Organizing the boycott required, first, communicating, largely without the benefit of mass communication technology such as TV and radio, with tens of thousands of individuals, and secondly, finding ways for all of these people to get to work. The African-American community of Montgomery basically had to create its own mass communications and transit systems, from scratch, in just a few weeks, and they had to contend with active attempts by the city government to shut them down. The city, for instance, began enforcing a law requiring taxi drivers to charge a fare, complicating the boycotters ability to carpool. There were also attempts to spread false information about the boycott being cancelled. As King puts it, “The [Montgomery Improvement Association] had worked out in a few nights a transportation problem that the bus company had grappled with for many years.”

King goes on to relate an inspiring story:

[S]o profoundly had the spirit of the protest become a part of the people’s lives that sometimes they even preferred to walk when a ride was available. The act of walking, for many, had become of symbolic importance. Once a pool driver stopped beside an elderly woman who was trudging along with obvious difficulty.”

“Jump in, Grandmother,” he said. “You don’t need to walk.”

She waved him on. “I’m not walking for myself,” she explained. “I’m walking for my children and my grandchildren.” And she continued toward home on foot.

4 thoughts on “A King Among Men: The Montgomery Bus Boycott”

  1. I’m curious about your thoughts on how important leaders’ personal failings are. For example, the sexual harassment (and worse) accusations against Trump or Bill Clinton’s infidelity.

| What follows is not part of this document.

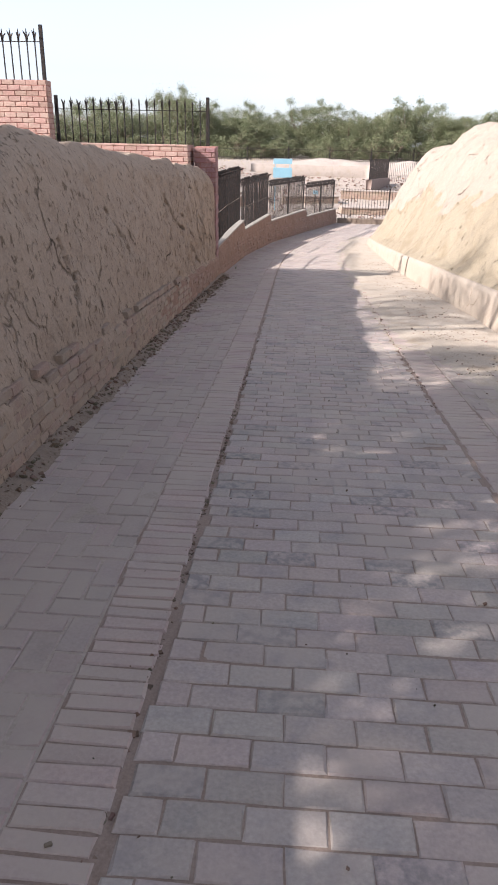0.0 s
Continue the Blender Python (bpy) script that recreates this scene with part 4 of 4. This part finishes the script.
def bay_bricks(wall, a, b, top, near):
    """Worn courses that show through the plaster of a low wall, headers at the foot and mixed bricks above."""
    a, b = Vector((*a, 0)), Vector((*b, 0))
    d = (b - a).normalized()
    back = Vector((-d.y, d.x, 0))
    length = (b - a).length
    sorts = {}
    for c in range(9):
        s = 0.04 + 0.06 * (c % 2)
        while s < length - 0.14:
            l = 0.118 if c == 1 or random.random() < 0.3 else 0.225
            p = a + d * (s + l / 2)
            zb = road_z(p.y)
            h = 0.055 + c * 0.082
            if h < top - 0.06 - zb:
                u = (h + 0.08) / (top + 0.045 - zb)
                bare = fbm(p.y * 0.9, c * 0.35, 61) + 0.5 * fbm(p.y * 3.1, c * 0.8, 62) + (0.3 if c < 2 else -0.5 + 0.56 * smooth(17.0, 19.5, p.y) - 0.02 * c)
                if bare > 0:
                    proud = min(0.009, 0.002 + 0.02 * bare) + random.uniform(-0.003, 0.003)
                    at = p + back * (0.10 * u - 0.006 - proud) + Vector((0, 0, zb + h))
                    rot = Matrix((d, Vector((0, 0, 1)), -back)).transposed().to_4x4()
                    tip = Matrix.Rotation(-0.12, 4, "X") @ Matrix.Rotation(random.uniform(-0.02, 0.02), 4, "Z")
                    sorts.setdefault(round(l, 3), []).append(Matrix.Translation(at) @ rot @ tip)
            s += l + 0.012
    for l, ms in sorted(sorts.items()):
        lay(wall, "brick", "brickwork", chamfer_box(l, 0.07, 0.06, 0.010), M_OLDBRICK, ms, near)


for w, (a, b, top) in zip(bay_walls, BAYS):
    bay_bricks(w, a, b, top, (15.4, 21.8))

# ---- brick pieces: the paving ----


def paving(name, label, bits, mat, piece_name, near):
    """bits: (x, y, length across, width along, turn) along the straight road's axes."""
    root = tagged(new(name), label, "path", kind="structure")
    sorts = {}
    for x, y, l, w, turn in bits:
        m = road_m(x, y, random.gauss(0, 0.0010), turn + random.gauss(0, 0.006)) @ Euler((random.gauss(0, 0.004), random.gauss(0, 0.004), 0)).to_matrix().to_4x4()
        sorts.setdefault((round(l / 0.01), round(w, 4)), []).append(m)
    for (l, w), ms in sorted(sorts.items()):
        lay(root, piece_name, "brick_paving", chamfer_box(l * 0.01, w, 0.03, 0.0075), mat, ms, near)
    return root


bits = []
row, y = 0, -2.0
while y < 38.0:
    x, left = -0.47 - (row % 2) * 0.114 + random.uniform(-0.03, 0.03), -0.468 + random.uniform(-0.014, 0.012)
    while x < 1.15:
        a, b = max(x, left), min(x + 0.2258, 1.155)
        if b - a > 0.05:
            bits.append(((a + b) / 2, y + 0.008 * fbm(row * 0.3, x, 1), b - a, 0.1190, 0.0))
        x += 0.2295
    row, y = row + 1, y + 0.1232
paving("pavement", "worn dusty pinkish-grey brick paving in running bond", bits, M_PAVER, "paving_brick", (10.2, 14.4))

for name, label, x in (("edging_course", "band of bricks on edge along the paving", -0.632), ("edging_course_outer", "sand-covered band of bricks on edge beside the verge", 1.322)):
    bits, y = [], -2.0
    while y < 38.0:
        bits.append((x + random.uniform(-0.008, 0.008), y, 0.26 if x < 0 else 0.28, 0.0728, 0.0))
        y += 0.0765
    paving(name, label, bits, M_EDGING, "edging_brick", (0.5, 14))

W = 0.1175


def herringbone(x0, columns, j0, j1):
    """Bricks laid herringbone from x0 on, columns of half a brick wide."""
    out = []
    for j in range(j0, j1):
        for i in range(columns):
            k = (i - j) % 4
            x, y = x0 + (i + 0.5) * W, (j + 0.5) * W
            if k == 0 and i < columns - 1:
                out.append((x + W / 2, y, 0.2325, 0.1152, 0.0))
            elif k == 0 or (k == 1 and i == 0):
                out.append((x, y, 0.11, 0.110, 0.0))
            elif k == 3:
                out.append((x, y + W / 2, 0.2325, 0.1152, math.pi / 2))
    return out


paving("side_paving", "dusty herringbone brick paving beside the wall", herringbone(-0.77 - 9 * W, 9, -17, 325), M_SIDEPAVER, "paving_brick", (12.0, 17.5))
paving("verge_paving", "herringbone brick paving half buried under sand", herringbone(1.48, 7, -17, 110), M_SIDEPAVER, "paving_brick", (4.0, 9.0))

    • I don’t see much value in generalizing about “personal failings” as a category. What exactly is a “personal failing”, as distinguished from some other sort of failing? I’m assuming you mean something like “a thing the candidate does in his/her private life that doesn’t directly affect what s/he would do as a leader.” To the extent that we really can separate those things, I suppose “personal failings” aren’t relevant. However, I think the feminist critique of the public/private distinction (that women are often excluded from or marginalized in the “public” sphere, and that violence against women is condoned because it takes place in “private”) is potent. And I think that often, what a candidate does in “private” provides insight into how s/he will lead. Hence the concern about whether Trump’s behavior indicates a fundamental lack of respect for women that would reveal itself in how he handles issues like abortion and civil rights.

      It’s also not irrelevant that the president is a role model. Of everything Bill Clinton has admitted to, I find his bald-faced lie to the American people most appalling. Of course it’s common for politicians (people?) to be mealy-mouthed and squirrelly and whatnot, but to address the American people directly and say “I did not have sexual relations with that woman” is another level of shamelessness.

      I’m guessing you’re asking about this here because of King’s affairs? Michael Eric Dyson says some smart things about this, in “I May Not Get There With You.” According to him, many African-Americans think it’s best not discussed, because it tarnishes the hero’s image. Dyson says it humanizes King, who is too often mythologized, and so makes him in some ways more inspiring. Rather than seeing King as some great, almost Christ-like figure, we see that he was just another flawed human being trying but not always succeeding in doing what’s right. Of course this had the potential to become a liability for King as a leader, because the FBI tried to use this to blackmail him (again, the private becomes public).

  2. I’m looking forward to these posts because I count MLK as a hero too. I agree with Dyson that he’s been made a bit too mythical. Makes it seems as if us normal folk cant do some of the things he did.

    I think it must have been 10 years ago when I decided to delve deeper into his teachings. I learned a lot. They barely scratch the surface in school and in February. I’ve heard every speech and sermon multiple times each.

    I went to the same museum. The thing I remember most is the statue of the dogs and learning about under appreciated leaders like Fred Shuttlesworth and especially all the unnamed kids. They were probably the most inspiring for me personally.

    • Yeah those dogs were powerful, I forgot about that! It definitely gives you the sense of what a mass movement it was. For whatever reason, history tends to focus on the role of “great men” but there are so many individual acts of heroism in, say, the bus boycott or the sit-ins. I thought the oral histories, the testimony from regular people about the little role they played or what they remembered, was really powerful too.